Au-delà de l'avancée qu'il représente pour la physique solaire et l'astrophysique, ce résultat est remarquable à plus d'un titre. D'une part, il a été rendu possible grâce à l'instrument GOLF toujours opérationnel et grâce à une collaboration internationale très large sur plusieurs décennies ; cela souligne l'importance d'assurer un environnement stable sur le long terme à la recherche fondamentale. D'autre part, GOLF est un instrument spatial de métrologie, qui, sans fournir d'images spectaculaires (parfois utilisées pour justifier la poursuite des programmes de recherche aux yeux du grand public), produit pourtant des données importantes pour de nombreuses questions fondamentales en physique solaire.

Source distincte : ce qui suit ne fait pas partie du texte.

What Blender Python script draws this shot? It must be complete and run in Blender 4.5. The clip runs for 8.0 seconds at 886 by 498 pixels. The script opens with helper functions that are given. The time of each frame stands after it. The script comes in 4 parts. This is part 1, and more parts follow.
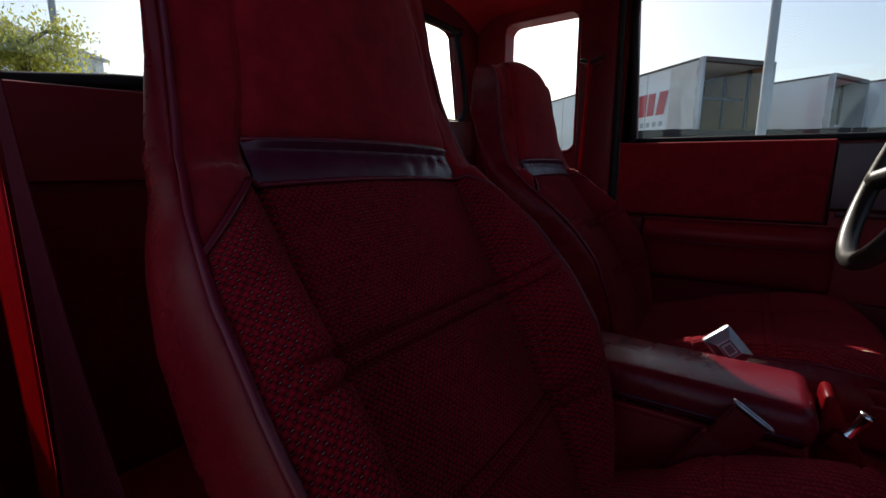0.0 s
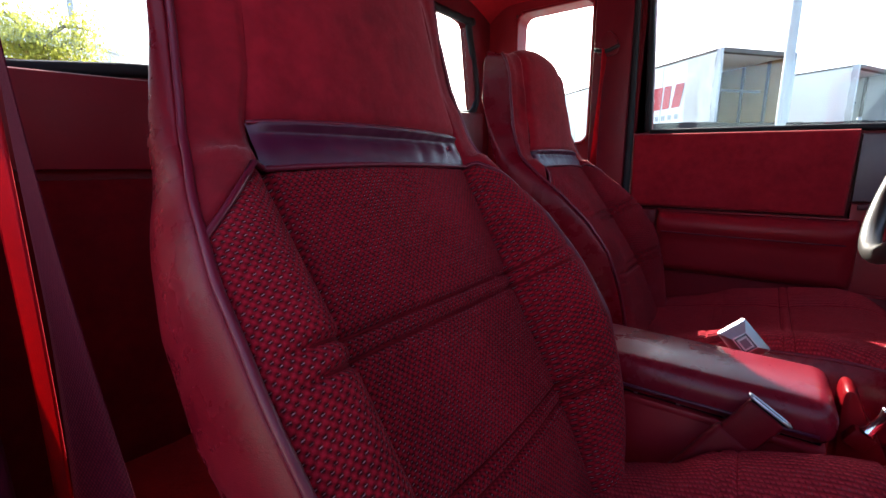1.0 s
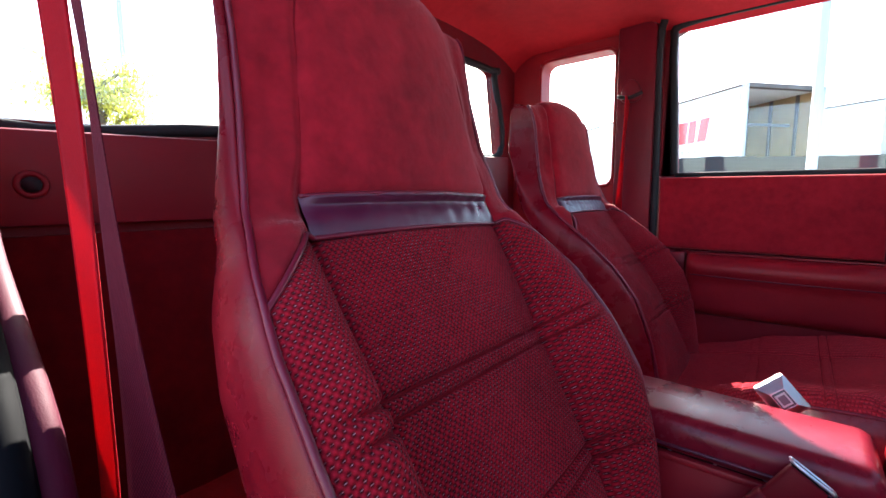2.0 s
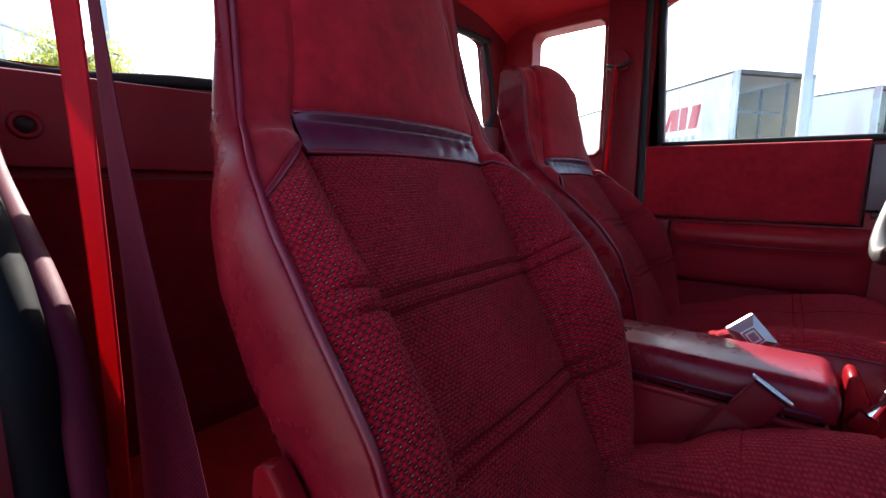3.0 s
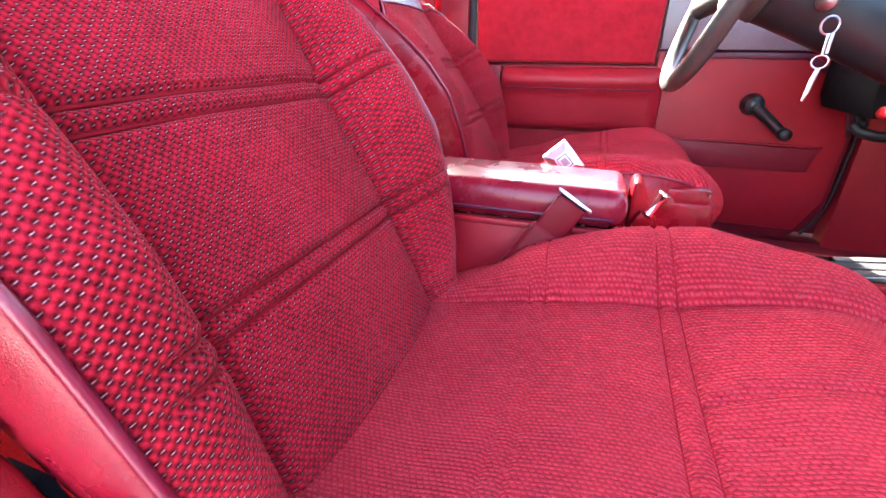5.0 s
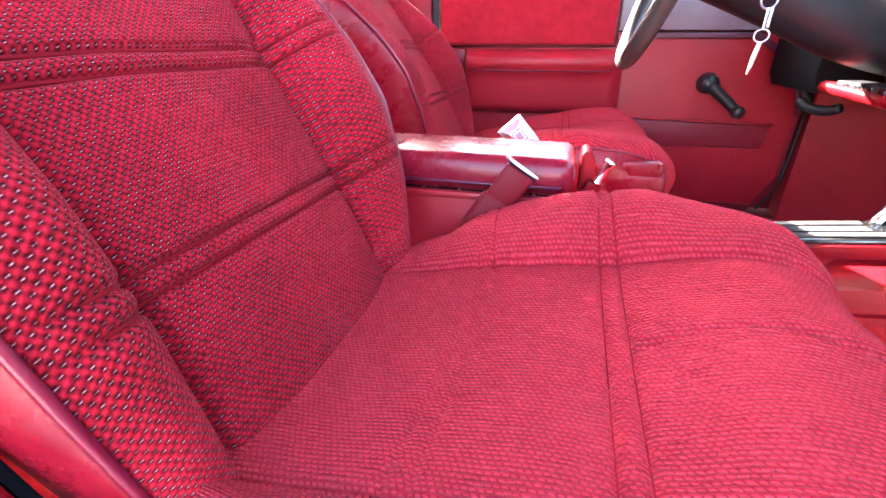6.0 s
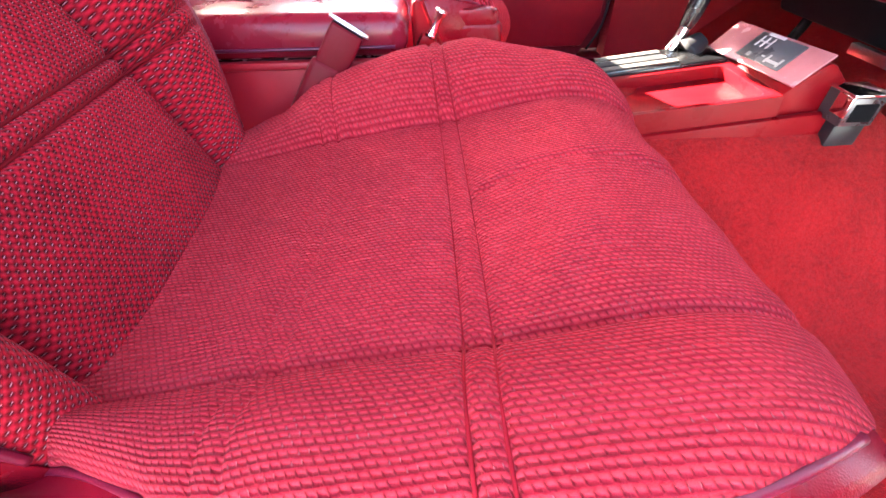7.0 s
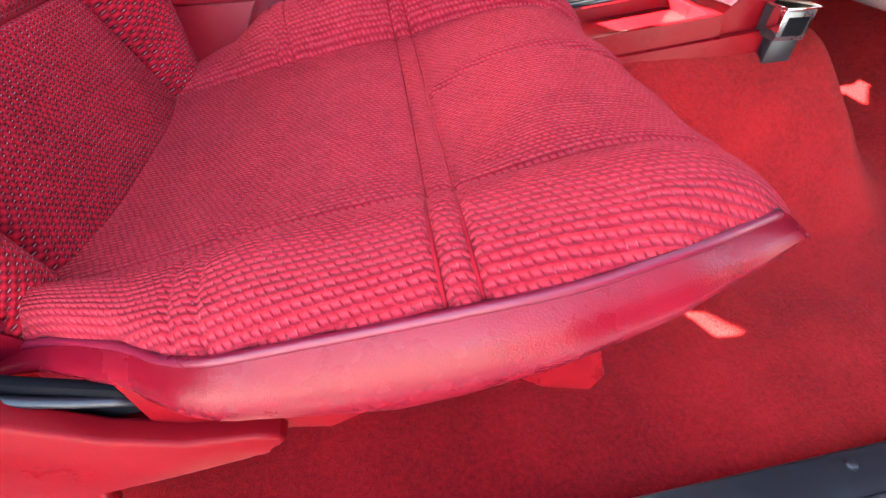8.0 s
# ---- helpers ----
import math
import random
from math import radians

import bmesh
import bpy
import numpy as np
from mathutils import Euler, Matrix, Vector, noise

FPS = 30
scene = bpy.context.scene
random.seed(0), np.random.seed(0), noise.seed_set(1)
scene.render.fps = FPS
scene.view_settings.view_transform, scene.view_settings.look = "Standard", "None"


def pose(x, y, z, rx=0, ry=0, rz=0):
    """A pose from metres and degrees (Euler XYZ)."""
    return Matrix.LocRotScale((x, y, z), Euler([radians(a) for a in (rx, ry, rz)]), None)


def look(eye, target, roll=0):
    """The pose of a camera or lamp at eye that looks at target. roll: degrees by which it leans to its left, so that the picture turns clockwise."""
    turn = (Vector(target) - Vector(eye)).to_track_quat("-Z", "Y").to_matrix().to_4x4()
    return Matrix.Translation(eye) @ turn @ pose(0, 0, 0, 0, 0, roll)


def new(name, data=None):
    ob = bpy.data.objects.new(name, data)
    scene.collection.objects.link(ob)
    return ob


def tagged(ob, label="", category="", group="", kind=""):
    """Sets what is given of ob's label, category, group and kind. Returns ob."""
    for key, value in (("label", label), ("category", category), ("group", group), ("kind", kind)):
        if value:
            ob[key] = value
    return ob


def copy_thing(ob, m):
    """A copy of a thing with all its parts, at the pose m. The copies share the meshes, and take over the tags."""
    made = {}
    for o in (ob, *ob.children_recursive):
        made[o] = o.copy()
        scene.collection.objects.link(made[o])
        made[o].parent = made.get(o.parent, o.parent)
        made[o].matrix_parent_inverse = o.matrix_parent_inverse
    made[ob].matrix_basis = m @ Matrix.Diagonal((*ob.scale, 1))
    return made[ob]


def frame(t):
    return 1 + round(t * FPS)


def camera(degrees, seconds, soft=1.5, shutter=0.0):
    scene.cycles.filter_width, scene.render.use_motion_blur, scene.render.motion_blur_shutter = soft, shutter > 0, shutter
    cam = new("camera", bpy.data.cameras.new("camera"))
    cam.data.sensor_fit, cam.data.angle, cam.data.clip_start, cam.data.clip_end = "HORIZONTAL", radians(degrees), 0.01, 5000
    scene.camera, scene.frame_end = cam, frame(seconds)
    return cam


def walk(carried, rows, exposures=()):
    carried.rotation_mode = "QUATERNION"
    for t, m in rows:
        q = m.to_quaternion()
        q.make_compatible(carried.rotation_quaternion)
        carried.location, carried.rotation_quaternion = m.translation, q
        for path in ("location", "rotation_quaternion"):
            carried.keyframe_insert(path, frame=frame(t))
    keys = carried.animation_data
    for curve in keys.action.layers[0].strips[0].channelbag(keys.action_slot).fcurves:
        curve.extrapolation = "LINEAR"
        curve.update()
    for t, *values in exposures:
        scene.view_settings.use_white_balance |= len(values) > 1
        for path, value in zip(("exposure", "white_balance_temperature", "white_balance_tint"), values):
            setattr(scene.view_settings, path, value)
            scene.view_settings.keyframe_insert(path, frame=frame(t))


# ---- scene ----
cam = camera(91.2, 8.0)
# seconds, eye, yaw, pitch, roll
PATH = [
    (0.0, 0.2845, -0.6347, 0.5821, 34.84, -10.24, -0.19),
    (0.5, 0.2830, -0.6230, 0.5724, 35.54, -10.73, -0.17),
    (1.0, 0.2836, -0.6291, 0.5753, 36.32, -11.01, -0.11),
    (1.5, 0.2863, -0.6363, 0.5956, 37.41, -8.95, -0.18),
    (1.7, 0.2835, -0.6403, 0.6064, 38.52, -7.15, -0.33),
    (2.8, 0.3016, -0.6624, 0.5593, 40.26, -6.41, 0.03),
    (3.0, 0.3056, -0.6649, 0.5468, 38.31, -8.35, 0.12),
    (3.5, 0.3159, -0.6573, 0.5174, 31.71, -13.15, 0.12),
    (4.0, 0.3128, -0.6260, 0.4982, 24.35, -20.85, -0.18),
    (4.5, 0.3148, -0.6054, 0.4914, 20.50, -24.26, -0.19),
    (5.8, 0.3466, -0.5962, 0.4789, 17.56, -24.77, -0.34),
    (6.0, 0.3548, -0.6041, 0.4699, 16.25, -25.51, -0.58),
    (6.5, 0.3661, -0.6175, 0.4647, 5.19, -35.22, -0.52),
    (7.0, 0.3784, -0.6084, 0.4677, -2.49, -41.91, -0.82),
    (7.5, 0.3837, -0.6267, 0.4621, -5.28, -44.10, -1.20),
    (8.0, 0.3788, -0.6629, 0.4259, -7.15, -43.96, -1.62),
]
EXPOSURES = [(0.0, 0.2, 6500, 10), (0.5, 1.1, 6500, 10), (1.0, 2.3, 6350, 10), (1.5, 2.95, 6250, 10), (1.7, 3.1, 6250, 10), (2.8, 2.55, 6250, 10), (3.0, 2.4, 6250, 10), (3.5, 2.5, 6250, 10), (4.0, 3.62, 6350, 10), (4.5, 4.95, 6500, 10), (6.0, 5.5, 6500, 10), (6.5, 5.45, 6700, 10), (7.0, 5.3, 7100, 10), (8.0, 5.15, 7200, 10)]
walk(cam, [(t, pose(x, y, z, 0, 0, yaw) @ pose(0, 0, 0, 90 + pitch) @ pose(0, 0, 0, 0, 0, roll)) for t, x, y, z, yaw, pitch, roll in PATH], EXPOSURES)

# ---- light ----
SUN_FROM = Vector((-0.83, 1.0, 0.79)).normalized()
world = bpy.data.worlds.new("sky")
scene.world = world
world.use_nodes = True
wn = world.node_tree.nodes
sky = wn.new("ShaderNodeTexSky")
sky.sky_type, sky.sun_disc = "NISHITA", False
sky.sun_elevation = math.asin(SUN_FROM.z)
sky.sun_rotation = math.atan2(SUN_FROM.x, SUN_FROM.y)
sky.air_density, sky.dust_density = 1.0, 2.2
world.node_tree.links.new(sky.outputs[0], wn["Background"].inputs[0])
wn["Background"].inputs[1].default_value = 0.14
sun = new("sun", bpy.data.lights.new("sun", "SUN"))
sun.data.energy, sun.data.angle, sun.data.color = 5.0, radians(0.6), (1.0, 0.93, 0.82)
sun.matrix_world = look(SUN_FROM * 20, (0, 0, 0))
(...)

Communiqué de presse ESA : https://www.esa.int/Science_Exploration/Space_Science/Gravity_waves_detected_in_Sun_s_interior_reveal_rapidly_rotating_core
Article scientifique : E. Fossat, P. Boumier, T. Corbard, J. Provost, D. Salabert, F. X. Schmider, A. H. Gabriel, G. Grec, C. Renaud, J. M. Robillot, T. Roca-Cortés, S. Turck-Chièze, R. K. Ulrich et M. Lazrek (2017). Asymptotic g modes: Evidence for a rapid rotation of the solar core, Astronomy & Astrophysics, 604, A40. (arXiv:1708.00259)
Contact à l'IAS : Patrick Boumier
Fig 1 - Propagation des modes de pression et de gravité à l'intérieur du Soleil.
Fig 2
En haut : profil moyen de 76 modes g dipolaires, avec un pic central et deux composantes symétriques à ±210nHz dues à la rotation des couches profondes, vues depuis les couches profondes où résonnent les modes p qui servent de détecteur.
En bas : vitesse de rotation sidérale 1.28±0.01μHz associée aux modes g dipolaires et quadrupolaires détectés, correspondant à une période de rotation d'une semaine pour le cœur.